Your objective
Strip the pictures and reproduce the rest of the listing exactly.

[Start Material provided]

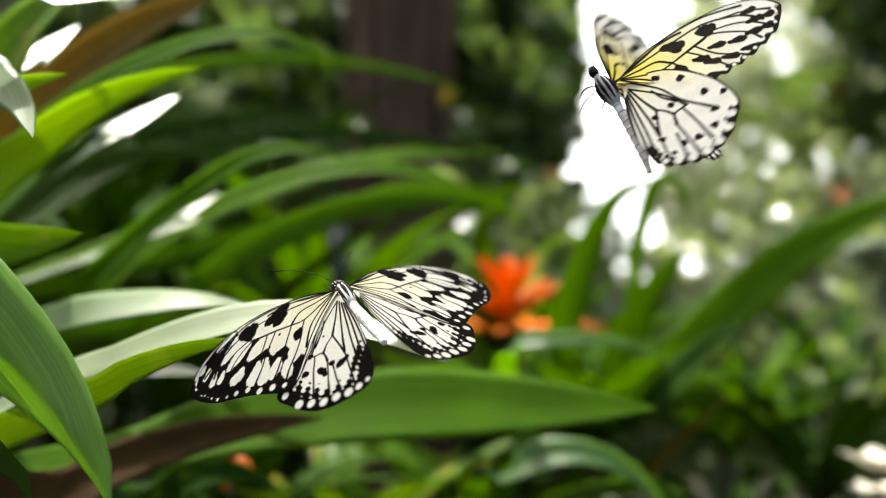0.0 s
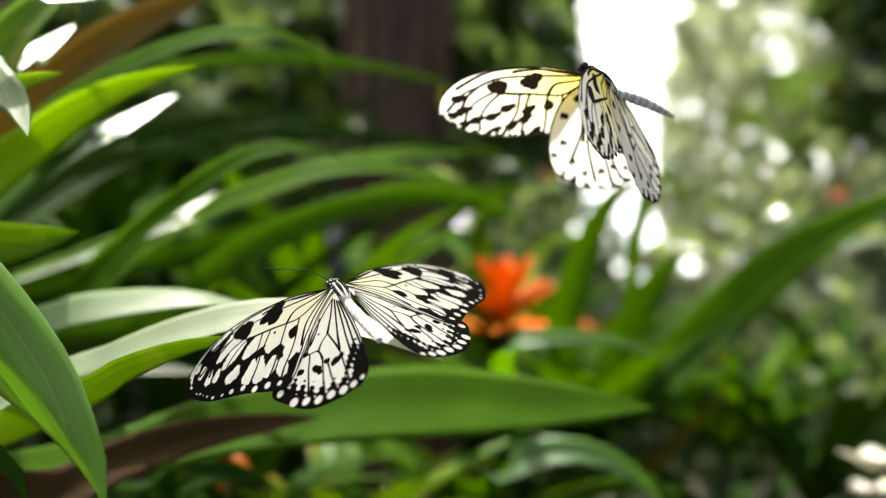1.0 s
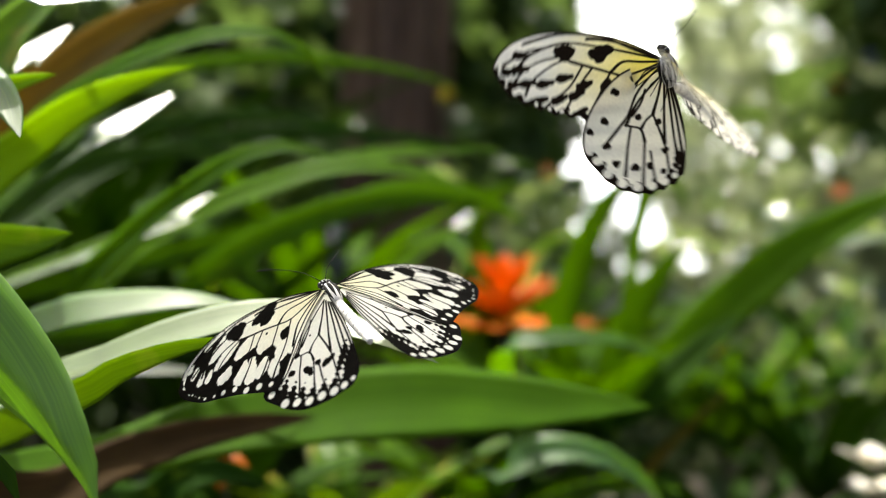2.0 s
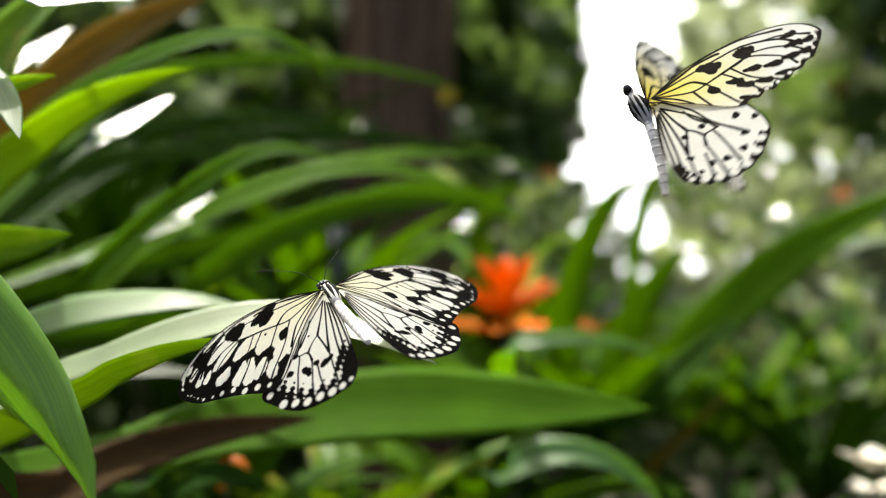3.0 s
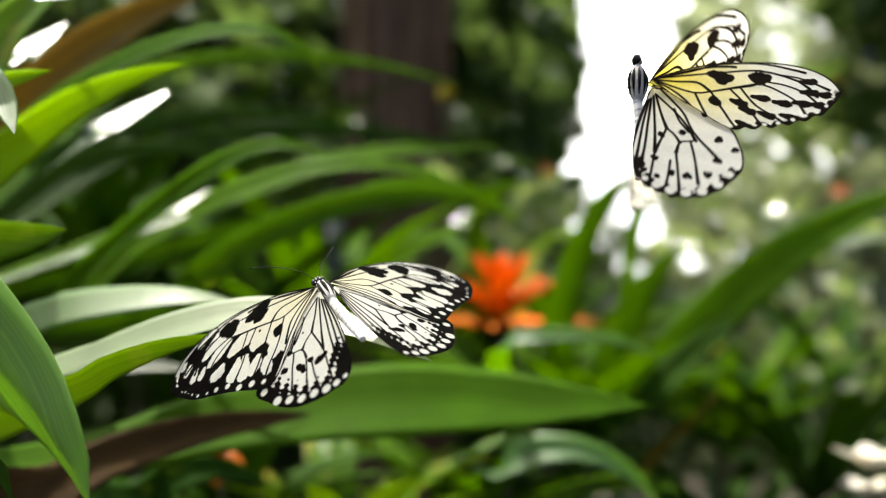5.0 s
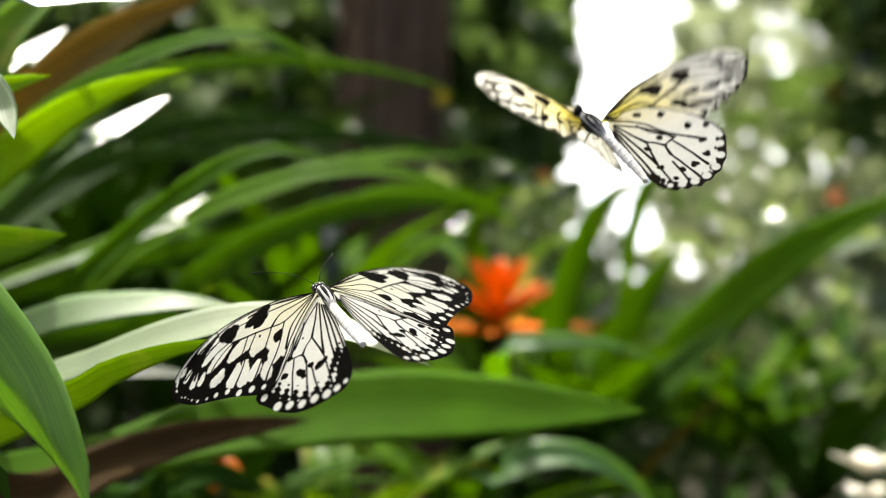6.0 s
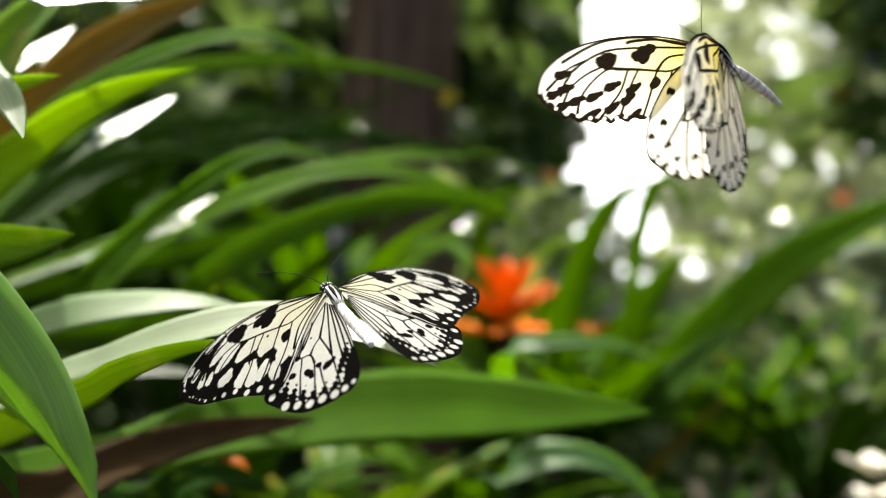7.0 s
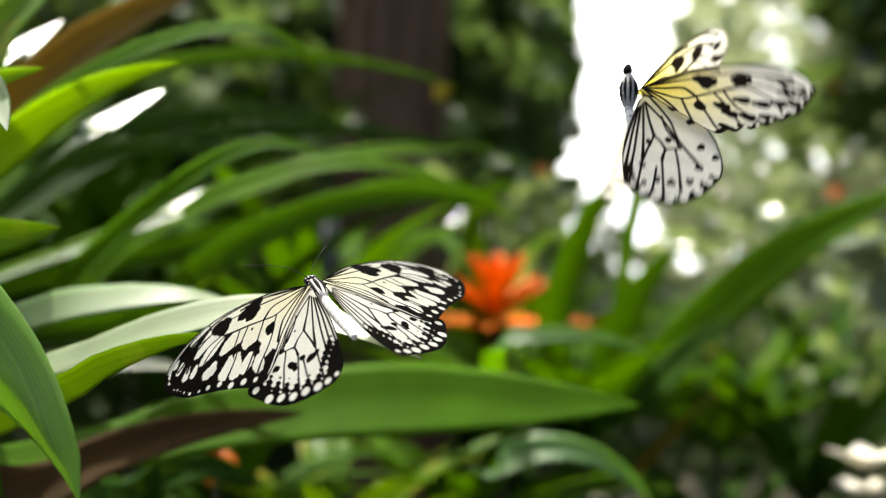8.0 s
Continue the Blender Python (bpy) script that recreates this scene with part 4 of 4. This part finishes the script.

[End Material provided]

Result for this task
0.0 s
1.0 s
2.0 s
3.0 s
5.0 s
6.0 s
7.0 s
8.0 s
Continue the Blender Python (bpy) script that recreates this scene with part 4 of 4. This part finishes the script.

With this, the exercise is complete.